On 15 Nov 2017, at 00:17, agrayson2...@gmail.com wrote:



On Tuesday, November 14, 2017 at 3:32:08 PM UTC-7, John Clark wrote:
On Mon, Nov 13, 2017 at 11:52 PM, <agrays...@gmail.com> wrote:

​> ​I think every macro system, although comprised of a huge number of individual constituents, is in one definite state;

​No object large enough to see with ​your unaided ​can is in one definite state, that is to say can be described with a single quantum wave function, with the possible exception of a Bose– Einstein condensate​, and even then it would be so small ​it would be at the limits of visibility.

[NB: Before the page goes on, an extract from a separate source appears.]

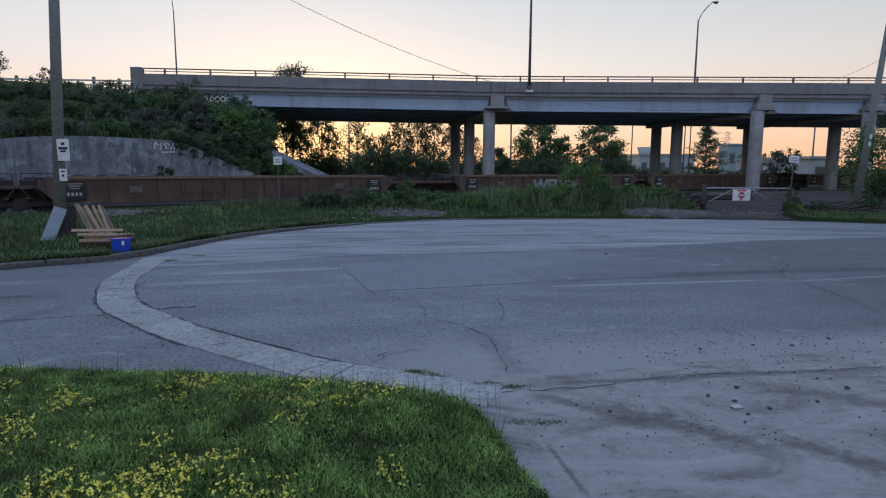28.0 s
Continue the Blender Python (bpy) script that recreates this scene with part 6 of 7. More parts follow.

And you're not going to see one in everyday life unless you visit a lab that can cool things down to less than a millionth of a degree above absolute zero that is needed to make a Bose–Einstein condensate​.​ Incidentally unless ​ET ​exists and is also interested in physics research that lab you're visiting is the coldest place in the universe​.​

Any macro object is in a definite state -- not a superposition of states -- at every moment in time, but obviously the state is constantly fluctuating due to interactions with its constituents and entities external to it. Due to the huge number of constituents, we can't write it down explicitly,


​> ​the lack of ISOLATION is the condition for the existence of this macro definite state.

​A baseball made of 10^25 atoms ​has 10^25 times more ways to interact with the environment than a single atom does, so we'd expect to see a baseball in just one state about ​10^25 times less often than we do in a single atom.​

​> ​The concept of Multiverse and Many Worlds come from entirely different contexts and theories,

​I don't think anybody was even talking about the Multiverse before 1957 when Hugh Everett introduced the idea of Many Worlds, and Evert's idea won't work without the Multiverse. ​ That doesn't sound entirely different to me.

Multiverse arose in the context of string theory, after Everett's MWI. The difference between Multiverse and MWI is striking and obvious.


To my knowledge, "multiverse" is the terming given by David Deutsch for the Many-Worlds. Then, String Theory has used that terming in its context, but it could have used "many-World". String theory is a special application of QM.



For example, the former has nothing to do with Joe the Plumber shooting an electron at a slit in a lab and creating an awesome (uncountable!) number of NEW universes.

​> ​For example, we know that irrational numbers exist

Do we?

Of course. It has been proven that pi and e are not rational. It's also been proven that the irrationals are dense in the reals; that is, many "more" irrationals than rationals; the difference between countable and uncountable infinities.

The rational are dense, but countable. The real are not countable. But this is mathematics, not physics. You need some metaphysical or theological hypothesis to talk about the existence or non-existence of a mathematical object in a physucal reality, or vice versa. See my work for an explanation that if Mechanism is true in cognitive science, then, there is 0 physical universe, as arithmetic emulate all dreams, and the physical apperances emerges from "number's dream" statistic. It seems you assume Aristotle metaphysics, which assumes that there is a primary/primitive/non-derivable Physical Universe.

Bruno






We know that mathematicians can use the language of mathematics to write stories about irrational numbers​,​ but nobody has ever seen a irrational number ​of​ anything in the physical world. And we know that a English professor can write stories about The Lord Of The Rings, but noddy has ever seen ​​Frodo Baggins​ or The Shire.

​> ​if your conjecture were true, it would be impossible for irrational numbers to exist, since recurring repetitions of subset strings would be impossible to avoid.

​If the ​conjecture ​is​ true​ then there might be a infinite number of Turing Machines in the Multiverse but they couldn't communicate with each other and none of them would have a infinite amount of tape. So any real Turing Machine in the Multiverse is certain to eventually stop, not for any software reason but because of hardware failure. Eventual any real Turing machine will get a command like "move the read/wright head one box to the left write a 1 in the box and then change to state 6.02*10^23" but it will be unable to move one box to the left became it is already at the end of the tape and there is no more matter in the observable universe to extend it. If no physical process can produce them that seems to me a pretty good indication that the physical universe doesn't need irrational numbers (or even real numbers). Many Worlds is a theory about physics not mathematics so the philosophic debate about the existence or nonexistence of irrational numbers ​has no bearing on existence or nonexistence of​ Many Worlds.​

I am not sufficiently knowledgeable about Turing machines to comment. HOWEVER, if you prefer, forget about number theory and consider the FINITE AGE of our universe, the observable and unobservable regions. It's been expanding for 13.8 billion years, so its spatial extent must be FINITE. This undercuts your argument about infinite repetitions of whatever.